[start]
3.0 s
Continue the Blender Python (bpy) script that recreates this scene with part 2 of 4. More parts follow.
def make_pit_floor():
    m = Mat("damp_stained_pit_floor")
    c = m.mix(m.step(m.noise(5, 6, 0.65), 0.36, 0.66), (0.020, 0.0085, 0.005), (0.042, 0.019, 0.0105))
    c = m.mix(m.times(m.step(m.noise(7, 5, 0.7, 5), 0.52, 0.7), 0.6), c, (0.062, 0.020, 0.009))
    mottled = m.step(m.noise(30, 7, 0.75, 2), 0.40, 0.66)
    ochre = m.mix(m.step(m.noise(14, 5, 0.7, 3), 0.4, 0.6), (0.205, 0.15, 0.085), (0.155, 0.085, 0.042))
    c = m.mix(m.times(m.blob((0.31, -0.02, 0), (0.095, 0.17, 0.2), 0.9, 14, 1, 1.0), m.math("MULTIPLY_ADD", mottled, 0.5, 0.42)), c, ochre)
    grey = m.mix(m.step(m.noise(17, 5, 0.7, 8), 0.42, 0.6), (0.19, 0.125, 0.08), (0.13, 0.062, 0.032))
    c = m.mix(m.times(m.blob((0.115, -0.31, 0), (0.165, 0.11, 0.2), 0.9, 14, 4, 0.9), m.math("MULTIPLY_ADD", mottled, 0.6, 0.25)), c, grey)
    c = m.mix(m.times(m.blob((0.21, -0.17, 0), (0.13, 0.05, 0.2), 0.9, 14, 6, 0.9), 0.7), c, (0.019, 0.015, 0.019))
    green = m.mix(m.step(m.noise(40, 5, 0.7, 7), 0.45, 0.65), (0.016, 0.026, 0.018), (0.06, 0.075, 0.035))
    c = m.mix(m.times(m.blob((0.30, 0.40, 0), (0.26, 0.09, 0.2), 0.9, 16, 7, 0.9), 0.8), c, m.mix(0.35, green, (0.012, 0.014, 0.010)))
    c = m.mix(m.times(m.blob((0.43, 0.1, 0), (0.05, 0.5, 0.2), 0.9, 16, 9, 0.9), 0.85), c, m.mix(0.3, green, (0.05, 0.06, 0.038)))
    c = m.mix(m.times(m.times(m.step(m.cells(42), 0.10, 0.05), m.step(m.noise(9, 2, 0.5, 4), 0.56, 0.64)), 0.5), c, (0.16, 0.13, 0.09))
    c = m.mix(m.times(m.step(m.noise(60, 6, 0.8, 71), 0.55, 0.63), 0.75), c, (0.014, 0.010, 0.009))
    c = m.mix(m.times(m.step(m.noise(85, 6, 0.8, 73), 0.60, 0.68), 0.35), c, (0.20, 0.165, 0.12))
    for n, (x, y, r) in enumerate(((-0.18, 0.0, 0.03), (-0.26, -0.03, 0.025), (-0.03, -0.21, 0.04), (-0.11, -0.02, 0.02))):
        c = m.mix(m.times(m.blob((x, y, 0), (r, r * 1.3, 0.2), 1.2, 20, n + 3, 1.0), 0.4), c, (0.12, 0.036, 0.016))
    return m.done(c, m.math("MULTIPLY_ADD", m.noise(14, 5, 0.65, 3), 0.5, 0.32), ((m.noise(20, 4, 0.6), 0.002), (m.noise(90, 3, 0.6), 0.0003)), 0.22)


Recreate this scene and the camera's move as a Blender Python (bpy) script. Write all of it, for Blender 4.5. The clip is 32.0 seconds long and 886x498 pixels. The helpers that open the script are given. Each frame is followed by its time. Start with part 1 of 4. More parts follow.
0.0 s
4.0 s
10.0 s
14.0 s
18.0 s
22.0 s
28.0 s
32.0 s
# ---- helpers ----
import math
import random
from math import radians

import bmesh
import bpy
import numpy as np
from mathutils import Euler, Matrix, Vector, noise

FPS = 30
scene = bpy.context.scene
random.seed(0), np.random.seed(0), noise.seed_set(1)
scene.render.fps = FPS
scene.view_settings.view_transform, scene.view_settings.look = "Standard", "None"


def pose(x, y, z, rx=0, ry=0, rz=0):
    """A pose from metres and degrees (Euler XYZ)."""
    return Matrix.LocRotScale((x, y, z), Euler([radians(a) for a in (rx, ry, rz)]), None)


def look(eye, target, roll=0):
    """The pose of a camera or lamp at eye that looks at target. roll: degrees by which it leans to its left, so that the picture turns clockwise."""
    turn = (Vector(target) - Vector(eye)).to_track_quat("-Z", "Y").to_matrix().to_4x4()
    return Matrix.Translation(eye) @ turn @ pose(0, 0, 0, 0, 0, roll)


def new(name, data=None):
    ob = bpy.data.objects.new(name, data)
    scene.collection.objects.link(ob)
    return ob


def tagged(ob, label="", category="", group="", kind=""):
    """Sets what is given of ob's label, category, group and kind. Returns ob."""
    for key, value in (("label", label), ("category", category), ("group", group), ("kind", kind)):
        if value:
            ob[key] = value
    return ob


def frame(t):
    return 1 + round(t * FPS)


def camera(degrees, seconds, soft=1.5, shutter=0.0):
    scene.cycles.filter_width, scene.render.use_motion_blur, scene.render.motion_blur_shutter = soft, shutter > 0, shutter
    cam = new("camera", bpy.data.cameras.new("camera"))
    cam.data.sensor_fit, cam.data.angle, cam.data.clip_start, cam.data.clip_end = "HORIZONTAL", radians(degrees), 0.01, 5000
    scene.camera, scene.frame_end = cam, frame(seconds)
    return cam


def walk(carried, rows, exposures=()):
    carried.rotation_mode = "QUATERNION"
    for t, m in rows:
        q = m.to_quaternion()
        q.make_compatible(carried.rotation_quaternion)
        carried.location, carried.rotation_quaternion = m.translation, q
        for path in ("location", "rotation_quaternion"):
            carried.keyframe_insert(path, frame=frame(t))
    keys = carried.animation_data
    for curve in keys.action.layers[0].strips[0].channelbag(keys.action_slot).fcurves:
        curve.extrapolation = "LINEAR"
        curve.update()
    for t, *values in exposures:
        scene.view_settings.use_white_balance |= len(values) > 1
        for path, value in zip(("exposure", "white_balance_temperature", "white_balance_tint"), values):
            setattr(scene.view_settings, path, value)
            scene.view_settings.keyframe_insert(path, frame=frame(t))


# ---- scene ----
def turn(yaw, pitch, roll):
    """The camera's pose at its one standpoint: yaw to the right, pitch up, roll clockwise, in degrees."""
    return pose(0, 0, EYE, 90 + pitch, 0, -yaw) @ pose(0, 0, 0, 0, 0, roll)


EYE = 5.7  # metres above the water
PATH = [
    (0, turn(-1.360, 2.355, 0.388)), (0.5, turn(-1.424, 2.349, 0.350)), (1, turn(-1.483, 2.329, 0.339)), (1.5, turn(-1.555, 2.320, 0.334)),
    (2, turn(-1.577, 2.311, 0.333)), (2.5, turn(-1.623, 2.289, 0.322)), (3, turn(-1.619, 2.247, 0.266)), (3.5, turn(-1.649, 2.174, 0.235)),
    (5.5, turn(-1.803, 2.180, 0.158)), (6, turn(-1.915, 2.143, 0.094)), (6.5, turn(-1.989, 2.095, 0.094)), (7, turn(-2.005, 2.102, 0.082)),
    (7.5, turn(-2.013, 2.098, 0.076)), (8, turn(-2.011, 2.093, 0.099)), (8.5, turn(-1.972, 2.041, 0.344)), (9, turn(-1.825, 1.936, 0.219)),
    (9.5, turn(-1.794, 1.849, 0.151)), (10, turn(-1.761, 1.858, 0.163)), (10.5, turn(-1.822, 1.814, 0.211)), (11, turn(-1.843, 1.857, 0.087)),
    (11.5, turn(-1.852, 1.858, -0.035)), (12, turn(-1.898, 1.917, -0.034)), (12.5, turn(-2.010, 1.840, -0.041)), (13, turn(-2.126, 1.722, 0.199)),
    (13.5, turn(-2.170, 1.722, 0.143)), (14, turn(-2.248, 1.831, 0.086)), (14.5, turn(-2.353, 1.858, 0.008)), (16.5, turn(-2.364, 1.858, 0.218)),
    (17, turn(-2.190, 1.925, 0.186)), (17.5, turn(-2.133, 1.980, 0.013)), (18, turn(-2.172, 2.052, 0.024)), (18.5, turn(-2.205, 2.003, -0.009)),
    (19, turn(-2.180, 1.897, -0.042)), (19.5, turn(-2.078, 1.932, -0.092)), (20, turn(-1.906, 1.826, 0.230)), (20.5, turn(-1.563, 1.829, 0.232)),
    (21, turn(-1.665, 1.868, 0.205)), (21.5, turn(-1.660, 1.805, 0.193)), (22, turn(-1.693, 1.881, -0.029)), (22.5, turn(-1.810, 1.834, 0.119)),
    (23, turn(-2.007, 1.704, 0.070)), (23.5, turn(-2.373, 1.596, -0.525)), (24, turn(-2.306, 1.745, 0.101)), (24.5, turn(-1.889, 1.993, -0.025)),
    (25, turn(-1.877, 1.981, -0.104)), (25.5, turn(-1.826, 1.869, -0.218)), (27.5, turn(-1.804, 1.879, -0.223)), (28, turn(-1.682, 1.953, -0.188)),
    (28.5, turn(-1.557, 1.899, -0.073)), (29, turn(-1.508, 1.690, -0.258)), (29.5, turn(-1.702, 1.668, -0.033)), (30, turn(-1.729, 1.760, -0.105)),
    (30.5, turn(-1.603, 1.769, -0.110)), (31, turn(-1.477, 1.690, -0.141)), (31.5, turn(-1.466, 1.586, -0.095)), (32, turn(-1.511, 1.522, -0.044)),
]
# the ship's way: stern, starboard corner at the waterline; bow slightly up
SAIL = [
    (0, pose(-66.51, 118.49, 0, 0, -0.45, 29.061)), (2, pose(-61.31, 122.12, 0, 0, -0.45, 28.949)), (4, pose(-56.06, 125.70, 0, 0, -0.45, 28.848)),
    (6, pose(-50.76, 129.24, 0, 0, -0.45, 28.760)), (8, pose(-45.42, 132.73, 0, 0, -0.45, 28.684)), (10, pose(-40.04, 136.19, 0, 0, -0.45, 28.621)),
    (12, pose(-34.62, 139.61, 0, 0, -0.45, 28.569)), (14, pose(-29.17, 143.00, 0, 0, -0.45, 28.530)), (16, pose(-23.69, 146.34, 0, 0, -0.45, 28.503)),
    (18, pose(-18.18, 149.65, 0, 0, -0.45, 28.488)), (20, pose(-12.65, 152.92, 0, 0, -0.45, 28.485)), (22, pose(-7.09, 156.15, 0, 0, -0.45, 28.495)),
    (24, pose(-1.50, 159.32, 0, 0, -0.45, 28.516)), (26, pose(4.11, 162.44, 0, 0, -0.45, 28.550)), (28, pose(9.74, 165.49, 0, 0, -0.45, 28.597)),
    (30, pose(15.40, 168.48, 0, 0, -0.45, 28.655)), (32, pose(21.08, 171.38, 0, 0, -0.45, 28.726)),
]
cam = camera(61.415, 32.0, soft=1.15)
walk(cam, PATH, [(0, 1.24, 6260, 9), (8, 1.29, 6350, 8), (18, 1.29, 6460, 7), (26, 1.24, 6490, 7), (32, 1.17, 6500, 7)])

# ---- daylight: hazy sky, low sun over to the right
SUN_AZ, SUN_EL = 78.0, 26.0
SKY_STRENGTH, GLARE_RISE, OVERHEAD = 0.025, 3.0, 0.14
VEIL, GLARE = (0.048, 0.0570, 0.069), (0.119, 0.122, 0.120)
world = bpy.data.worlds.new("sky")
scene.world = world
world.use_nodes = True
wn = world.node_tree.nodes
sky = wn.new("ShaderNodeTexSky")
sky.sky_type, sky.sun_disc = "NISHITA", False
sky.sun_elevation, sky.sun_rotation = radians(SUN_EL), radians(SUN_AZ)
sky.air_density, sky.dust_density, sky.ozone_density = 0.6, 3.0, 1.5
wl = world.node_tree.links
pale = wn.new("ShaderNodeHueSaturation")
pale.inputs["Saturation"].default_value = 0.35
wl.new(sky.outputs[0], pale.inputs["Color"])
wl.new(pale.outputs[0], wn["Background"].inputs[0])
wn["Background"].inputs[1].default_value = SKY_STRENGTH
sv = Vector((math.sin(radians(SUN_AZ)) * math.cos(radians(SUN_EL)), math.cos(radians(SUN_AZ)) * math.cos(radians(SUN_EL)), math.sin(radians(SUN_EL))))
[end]
AIM OF THE TASK — Taking the material above, extract exactly and only the lines from the line with "random.seed(0), np.random.seed(0), noise.seed_set(1)" to the line with "return Matrix.LocRotScale((x, y, z), Euler([radians(a)", inclusive of both.

WRITTEN REPLY —
random.seed(0), np.random.seed(0), noise.seed_set(1)
scene.render.fps = FPS
scene.view_settings.view_transform, scene.view_settings.look = "Standard", "None"


def pose(x, y, z, rx=0, ry=0, rz=0):
    """A pose from metres and degrees (Euler XYZ)."""
    return Matrix.LocRotScale((x, y, z), Euler([radians(a) for a in (rx, ry, rz)]), None)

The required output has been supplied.